Dünyada bu yönde örnekler çok sayıda varken ülkemizde AR-GE faaliyetlerinin önemi hâlâ anlaşılamamıştır. Şirketlerimiz bu konuda çeşitli nedenlerle isteksiz kalmaya devam ederken, organize sanayi bölgeleri yönetimleri ise hâlâ bu konuda bir potansiyel oluşturamamışlardır. Gelişmiş ülke ekonomilerinde artık istikrarlı bir zemine oturmuş olan ve bir süreklilik kazanan AR-GE faaliyetleri Türkiye için hâlen önemi tam olarak anlaşılamayan ve gelişmiş ülke ekonomilerine nazaran niceliksel ve niteliksel olarak geride kalan bir kavramdır. Ülkemiz ekonomisindeki firmalar, yeniliğe ulaşmak için gereken AR-GE faaliyetlerine yeterli zaman ve fon ayırmamaktadır. Farklı kurumlardan alınan destekleme fonları ise genellikle bir kerelik bir çalışmayı kapsamakta, sürekli ve nitelikli bir AR-GE çalışması yürütülmemektedir. Henüz firmalarda AR-GE zihniyeti gelişmediği için ülke ekonomisi de bu anlamda yetersiz kalmaktadır. Globalleşen dünyada sürdürülebilir ekonomik büyüme, ne kadar yenilik üretildiği ile ilişkilendirilmektedir. Teknolojik anlamda ileri olan ekonomiler gelişmiş ülkeler olarak görülmekte ve bu ülkeler dünya ekonomileri ile rekabet edebilme şansını yakalamaktadır. Türkiye, AR-GE göstergeleri açısından gelişmiş ülkelere kıyasla çok yetersiz kalmaktadır.
Yıllar önce bürokraside kısaca APK olarak söylenegelen Araştırma Planlama Koordinasyon daire başkanlıkları veya şubeleri olurdu. Bu birimler bir tür “kızak” deposuydu. Yetişmiş, nitelikli ama görevden el çektirilmiş personel bu dairede istihdam edilirdi. Bu dairelerde çalışan personelin formalite gereği mesaiye gelmesi beklenir, sabah içilen çaylar ve sohbetin ardından öğleye doğru herkes evine giderdi. Adında “araştırma” sözcüğü geçen bu birimden yıllarca çok sayıda yönetici devlet memuru geldi geçti ancak çok az araştırmaya imza atıldı. Bizde sanayideki, endüstrideki AR-GE de tıpkı bürokrasideki APK gibi işlevsiz bir birim konumunda.

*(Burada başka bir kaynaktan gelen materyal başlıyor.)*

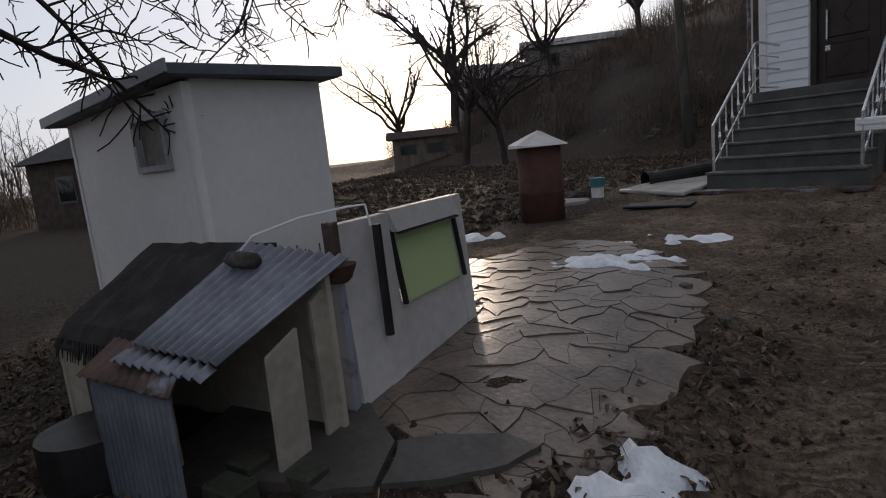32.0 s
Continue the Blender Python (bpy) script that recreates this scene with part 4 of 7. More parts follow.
mail = thing("letter_box", (-3.24, 35.7, 2.0), "small white wall letter box on the stair railing", "letter box")
part("box", Shape().box(-3.44, -3.04, 35.62, 35.74, 1.99, 2.15), "white_paint", mail, bevel=0.01)
part("flap", Shape().box(-3.41, -3.07, 35.605, 35.62, 2.07, 2.13), "white_paint", mail)
part("hook", Shape().tube([(-3.34, 35.66, 2.15), (-3.34, 35.65, 2.22)], 0.01, 5), "steel", mail)

# air conditioning units
def outdoor_unit(x0, x1, y0, y1, z0, z1, label):
    a = thing("air_conditioner", ((x0 + x1) / 2, (y0 + y1) / 2, z0), label, "air conditioner")
    part("casing", Shape().box(x0, x1, y0, y1, z0, z1), "ac", a, bevel=0.015)
    cx, cz, r = x0 + (x1 - x0) * 0.42, (z0 + z1) / 2, (z1 - z0) * 0.42
    g = part("grille", Shape().tube([(cx, y0 + 0.004, cz), (cx, y0 - 0.012, cz)], [r, r * 0.94], 24), "iron", a)
    for k in range(4):
        rr = r * (0.25 + 0.2 * k)
        part("grille_ring", Shape().tube([(cx + rr * math.cos(q * math.pi / 10), y0 - 0.016, cz + rr * math.sin(q * math.pi / 10)) for q in range(21)], 0.005, 5), "door_grey", g)
    part("hub", Shape().tube([(cx, y0 - 0.01, cz), (cx, y0 - 0.022, cz)], r * 0.2, 12), "ac", g)
    for k in range(5):
        part("vent_slot", Shape().box(x0 + (x1 - x0) * 0.84, x1 - 0.03, y0 - 0.006, y0 + 0.002, z0 + 0.1 + k * 0.1, z0 + 0.13 + k * 0.1), "ac", a)
    part("foot", Shape().box(x0 + 0.08, x0 + 0.18, y0, y1, z0 - 0.06, z0), "concrete", a)
    part("foot", Shape().box(x1 - 0.18, x1 - 0.08, y0, y1, z0 - 0.06, z0), "concrete", a)
    return a


outdoor_unit(1.94, 2.77, 36.72, 37.05, 1.86, 2.47, "large grey-white outdoor air conditioning unit on blocks")
outdoor_unit(-2.95, -2.38, 37.55, 37.85, 1.78, 2.33, "small grimy outdoor air conditioning unit")
for x in (1.98, 2.45):
    b = tagged(part("concrete_block", Shape().box(x, x + 0.3, 36.74, 37.02, top_z(x + 0.1, 36.8) - 0.08, 1.80), "concrete", None, bevel=0.012), "grey concrete block under the air conditioner", "block", "blocks")
tagged(part("unit_plinth", Shape().box(-3.0, -2.3, 37.5, 37.9, 1.2, 1.72), "concrete_mossy", None, bevel=0.01), "rough concrete plinth under a small unit", "plinth")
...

Özel sektörde bazı firmalar destek almak için formaliteden AR-GE çalışması yapıyor. İngiltere’de, ABD’de, Fransa’da ve Almanya’da, Asya’da Japonya’da Sanayi Devrimi’nden sonra kısıtlı bilimsel veriler ve olanaklarla o kadar çok sayıda buluşa imza atıldı ki bugün o heyecana imrenerek bakmamak elde değil. Bulmayı, keşfetmeyi ciddi bir heyecanla yaşayan bu ülkeler, bugün geldiğimiz teknoloji zirvesinde en büyük payı ve katkısı olan ülkelerdir. Cumhuriyet’in ilk yıllarında savunma sanayisinde başlattığımız teknolojik atağı bugün aynı heyecan ve ruhla insansız hava araçları teknolojisinde sürdürmekteyiz. Ancak savunma sanayisinde olan bu heyecanın diğer üretim alanlarına da yayılması gerekmektedir. Bu anlamda “buluş”, yeni fikir çok önemlidir. Buluşlar desteklenirse devamı gelir. AR-GE birimleri de buluş ünitesi gibidir. Sözün özü; AR-GE yatırımları desteklenmeli, özel sektör bu davaya yürekten inanmalı ve yeni projelerin kapısı açılmalıdır. Kamudaki ve endüstrideki AR-GE’lerin sonu APK’lar gibi olmamalıdır. Ama önce beyin göçünü durdurmalı, yetişmiş gençlerimizin geleceklerini yurt dışında aramalarının önüne geçmeliyiz.